## START GIVEN INFORMATION

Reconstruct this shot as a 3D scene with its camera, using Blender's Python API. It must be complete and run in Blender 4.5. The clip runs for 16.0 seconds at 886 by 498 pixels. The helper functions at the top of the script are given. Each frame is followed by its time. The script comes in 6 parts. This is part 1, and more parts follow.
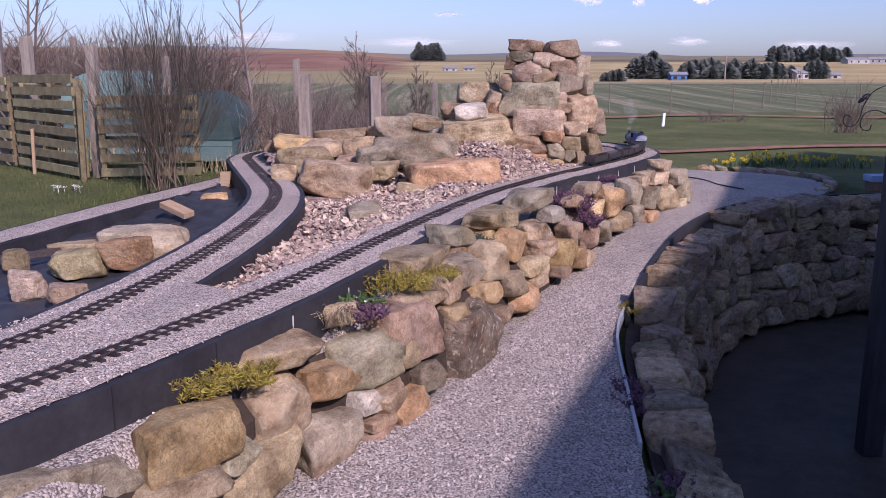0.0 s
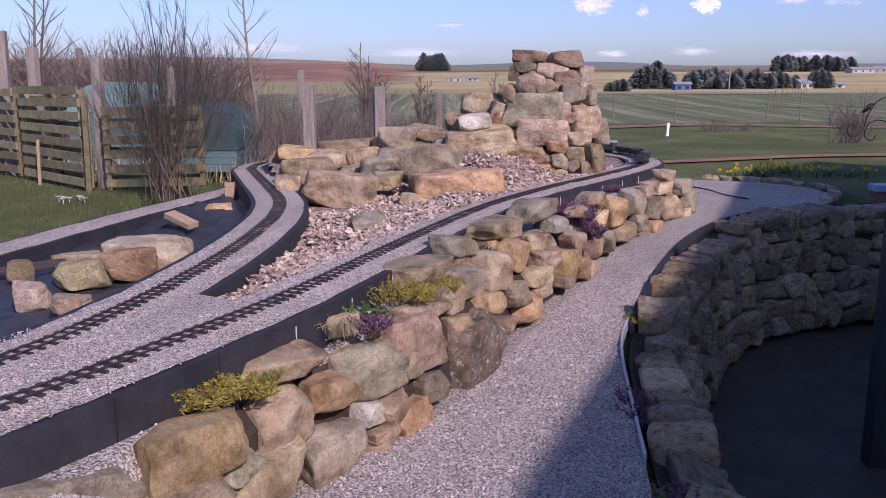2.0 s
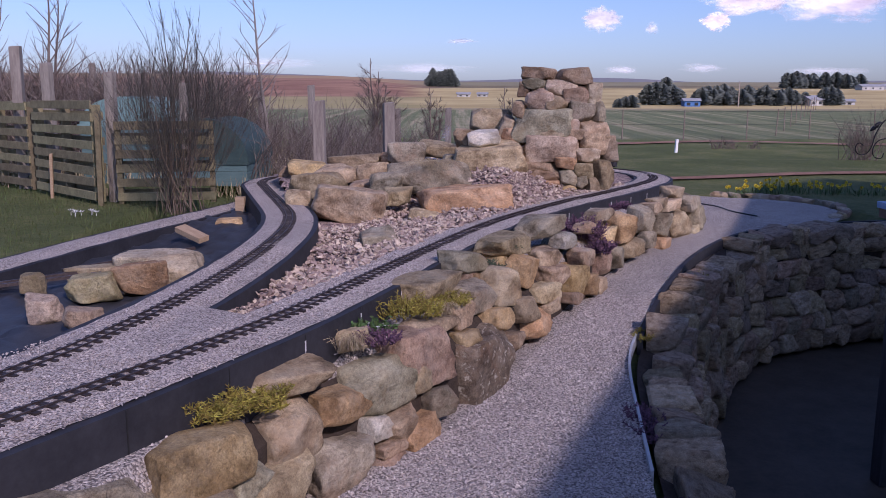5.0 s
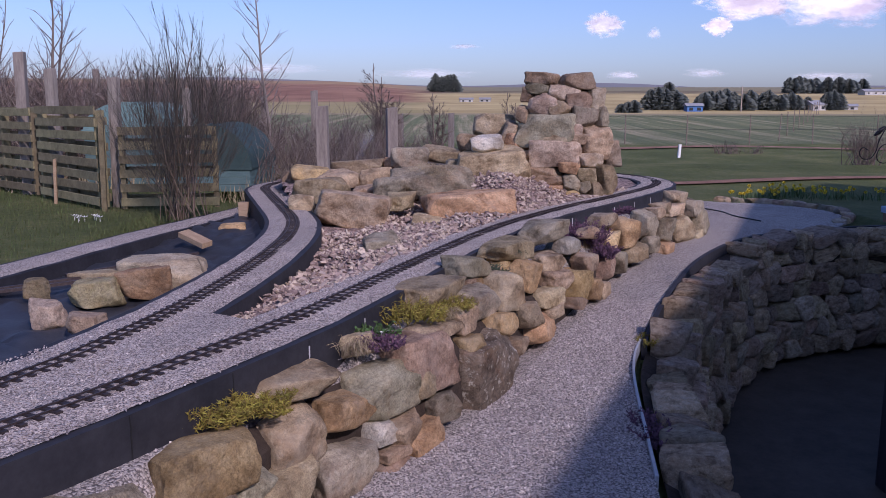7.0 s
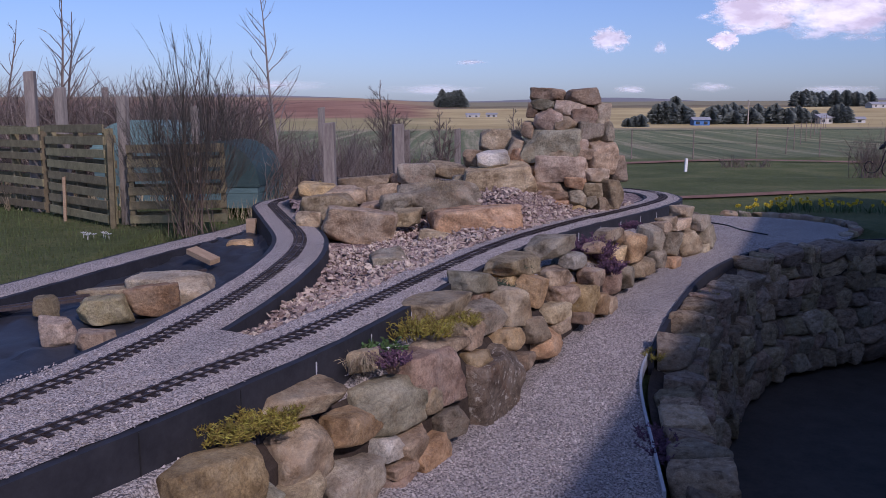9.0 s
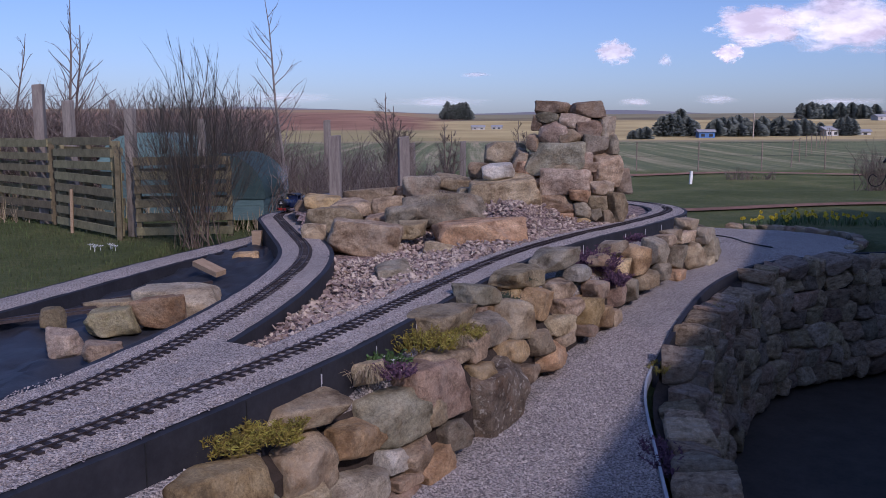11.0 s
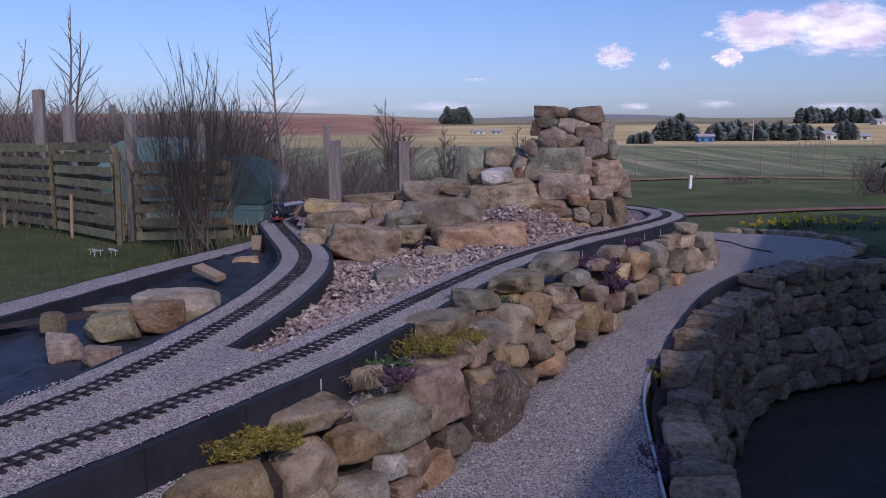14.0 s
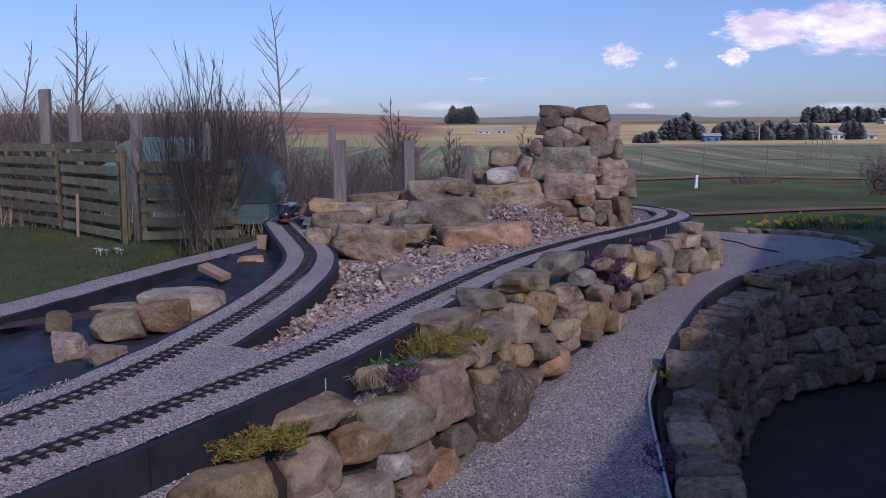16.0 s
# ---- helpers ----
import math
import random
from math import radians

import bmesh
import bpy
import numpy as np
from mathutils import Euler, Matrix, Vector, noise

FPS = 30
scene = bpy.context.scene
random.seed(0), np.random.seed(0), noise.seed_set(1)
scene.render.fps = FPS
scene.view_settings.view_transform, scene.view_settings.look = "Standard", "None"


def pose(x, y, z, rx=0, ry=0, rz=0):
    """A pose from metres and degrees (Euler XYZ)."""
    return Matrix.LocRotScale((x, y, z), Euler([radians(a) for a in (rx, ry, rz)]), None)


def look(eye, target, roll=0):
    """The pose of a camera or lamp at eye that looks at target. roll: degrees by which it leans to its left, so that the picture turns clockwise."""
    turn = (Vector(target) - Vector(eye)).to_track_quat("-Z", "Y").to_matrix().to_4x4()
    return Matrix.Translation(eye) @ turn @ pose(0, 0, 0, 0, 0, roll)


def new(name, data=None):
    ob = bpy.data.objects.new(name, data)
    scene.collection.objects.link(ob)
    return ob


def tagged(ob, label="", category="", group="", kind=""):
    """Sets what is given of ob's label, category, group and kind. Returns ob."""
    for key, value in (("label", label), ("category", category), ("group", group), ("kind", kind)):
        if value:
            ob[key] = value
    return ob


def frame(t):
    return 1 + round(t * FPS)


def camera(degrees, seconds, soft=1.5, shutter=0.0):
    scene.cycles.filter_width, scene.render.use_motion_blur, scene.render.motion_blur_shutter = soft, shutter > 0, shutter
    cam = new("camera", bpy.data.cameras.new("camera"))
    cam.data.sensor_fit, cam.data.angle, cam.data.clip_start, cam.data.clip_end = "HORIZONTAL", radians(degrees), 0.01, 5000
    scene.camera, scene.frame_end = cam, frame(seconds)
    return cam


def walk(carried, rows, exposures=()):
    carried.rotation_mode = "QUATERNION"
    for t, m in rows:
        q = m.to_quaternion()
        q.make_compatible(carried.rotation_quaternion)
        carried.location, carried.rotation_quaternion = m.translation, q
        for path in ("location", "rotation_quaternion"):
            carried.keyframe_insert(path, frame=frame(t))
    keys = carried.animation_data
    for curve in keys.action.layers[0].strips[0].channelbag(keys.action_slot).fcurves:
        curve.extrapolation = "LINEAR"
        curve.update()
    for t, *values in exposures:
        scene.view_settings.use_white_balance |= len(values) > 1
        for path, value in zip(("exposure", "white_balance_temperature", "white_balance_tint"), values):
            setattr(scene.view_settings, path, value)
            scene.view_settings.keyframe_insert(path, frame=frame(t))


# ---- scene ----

# ---- camera and its walk ----
cam = camera(55.2, 16.0, soft=0.7)
WALK = [
    (0, pose(-0.0000, 0.0000, 1.5000, 78.104, 0.000, 0.000)),
    (0.5, pose(-0.0096, 0.0110, 1.4982, 78.316, 0.020, -0.599)),
    (1, pose(-0.0122, 0.0156, 1.4992, 78.535, 0.050, -0.419)),
    (1.5, pose(-0.0054, 0.0091, 1.5002, 78.607, 0.068, 0.055)),
    (2, pose(0.0056, 0.0021, 1.5029, 78.772, 0.117, 0.293)),
    (2.5, pose(0.0096, -0.0051, 1.5056, 79.004, 0.023, 0.268)),
    (3, pose(0.0031, -0.0229, 1.5082, 79.361, -0.054, 0.610)),
    (3.5, pose(0.0030, -0.0206, 1.5079, 79.558, -0.098, 0.828)),
    (4, pose(0.0055, -0.0269, 1.5105, 79.689, -0.081, 0.912)),
    (6.5, pose(-0.0008, -0.0168, 1.5099, 79.956, -0.169, 0.889)),
    (7, pose(-0.0013, -0.0186, 1.5088, 80.131, -0.052, 1.082)),
    (7.5, pose(0.0016, -0.0229, 1.5109, 80.238, 0.127, 1.181)),
    (8, pose(0.0043, -0.0329, 1.5146, 80.342, 0.253, 1.373)),
    (8.5, pose(0.0049, -0.0360, 1.5162, 80.804, 0.297, 1.534)),
    (9, pose(0.0056, -0.0378, 1.5155, 81.152, 0.310, 1.532)),
    (11.5, pose(0.0082, -0.0602, 1.5230, 82.087, 0.280, 1.928)),
    (12, pose(0.0070, -0.0586, 1.5224, 82.189, 0.295, 1.836)),
    (12.5, pose(0.0077, -0.0629, 1.5237, 82.247, 0.392, 1.895)),
    (13, pose(0.0084, -0.0662, 1.5244, 82.254, 0.448, 2.068)),
    (13.5, pose(0.0099, -0.0696, 1.5251, 82.219, 0.386, 2.116)),
    (14, pose(0.0116, -0.0693, 1.5274, 82.256, 0.304, 1.870)),
    (14.5, pose(0.0128, -0.0707, 1.5293, 82.324, 0.286, 1.757)),
    (15, pose(0.0124, -0.0688, 1.5300, 82.311, 0.227, 1.761)),
    (15.5, pose(0.0146, -0.0622, 1.5270, 82.303, 0.289, 1.898)),
    (16, pose(0.0140, -0.0632, 1.5261, 82.226, 0.314, 2.239)),
]
walk(cam, WALK, [(0, 0.25, 5600, 40), (1.5, 0.22, 5580, 39), (2.5, 0.18, 5540, 38), (4, 0.13, 5470, 38), (7, 0.05, 5420, 37), (8, -0.02, 5400, 36), (9, -0.16, 5370, 35), (11.5, -0.10, 5340, 33), (16, -0.08, 5330, 33)])

# ---- daylight ----
SUN = Vector((0.50, -0.85, 0.70)).normalized()
world = bpy.data.worlds.new("daylight")
scene.world = world
world.use_nodes = True
wn = world.node_tree.nodes
sky = wn.new("ShaderNodeTexSky")
sky.sky_type = "NISHITA"
sky.sun_disc = False
sky.sun_elevation = math.asin(SUN.z)
sky.sun_rotation = math.atan2(SUN.x, SUN.y)
sky.altitude = 60
sky.air_density, sky.dust_density, sky.ozone_density = 1.0, 1.2, 4.2
wn["Background"].inputs["Strength"].default_value = 0.112
world.node_tree.links.new(sky.outputs[0], wn["Background"].inputs["Color"])
sun_data = bpy.data.lights.new("sun", "SUN")
sun_data.energy, sun_data.angle, sun_data.color = 4.0, radians(1.1), (1.0, 0.85, 0.65)
sun = new("sun", sun_data)
sun.matrix_basis = look(SUN * 30, (0, 0, 0))


# ---- materials ----
def graph(name):
    m = bpy.data.materials.new(name)
    m.use_nodes = True
    nt = m.node_tree
    return m, nt.nodes, nt.links, nt.nodes["Principled BSDF"]


def noise_tex(n, l, scale, detail=6.0, rough=0.6, vec=None, space="Object"):
    if vec is None:
        tc = n.new("ShaderNodeTexCoord")
        vec = tc.outputs[space]
    t = n.new("ShaderNodeTexNoise")
    t.inputs["Scale"].default_value, t.inputs["Detail"].default_value, t.inputs["Roughness"].default_value = scale, detail, rough
    l.new(vec, t.inputs["Vector"])
    return t.outputs["Fac"]


def ramp(n, l, fac, stops):
    r = n.new("ShaderNodeValToRGB")
    els = r.color_ramp.elements
    while len(els) < len(stops):
        els.new(0.5)
    for e, (p, c) in zip(els, stops):
        e.position, e.color = p, (*c, 1) if len(c) == 3 else c
    l.new(fac, r.inputs[0])
    return r.outputs[0]


def mix(n, l, fac, a, b, mode="MIX"):
    x = n.new("ShaderNodeMix")
    x.data_type, x.blend_type = "RGBA", mode
    for sock, v in ((x.inputs[0], fac), (x.inputs[6], a), (x.inputs[7], b)):
        if isinstance(v, (int, float)):
            sock.default_value = v
        elif isinstance(v, tuple):
            sock.default_value = (*v, 1)
        else:
            l.new(v, sock)
    return x.outputs[2]


def calc(n, l, op, a, b=0.0):
    x = n.new("ShaderNodeMath")
    x.operation = op
    for sock, v in zip(x.inputs, (a, b)):
        if isinstance(v, (int, float)):
            sock.default_value = v
        else:
            l.new(v, sock)
    return x.outputs[0]


def relief(n, l, bsdf, height, strength, distance):
    b = n.new("ShaderNodeBump")
    b.inputs["Strength"].default_value, b.inputs["Distance"].default_value = strength, distance
    l.new(height, b.inputs["Height"])
    l.new(b.outputs[0], bsdf.inputs["Normal"])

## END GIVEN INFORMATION

PROBLEM DETAILS: Set the lines above down again, word for word, from the first through the one containing "pose from metres"; pictures excluded.

FINAL RESULT:
Reconstruct this shot as a 3D scene with its camera, using Blender's Python API. It must be complete and run in Blender 4.5. The clip runs for 16.0 seconds at 886 by 498 pixels. The helper functions at the top of the script are given. Each frame is followed by its time. The script comes in 6 parts. This is part 1, and more parts follow.
0.0 s
2.0 s
5.0 s
7.0 s
9.0 s
11.0 s
14.0 s
16.0 s
# ---- helpers ----
import math
import random
from math import radians

import bmesh
import bpy
import numpy as np
from mathutils import Euler, Matrix, Vector, noise

FPS = 30
scene = bpy.context.scene
random.seed(0), np.random.seed(0), noise.seed_set(1)
scene.render.fps = FPS
scene.view_settings.view_transform, scene.view_settings.look = "Standard", "None"


def pose(x, y, z, rx=0, ry=0, rz=0):
    """A pose from metres and degrees (Euler XYZ)."""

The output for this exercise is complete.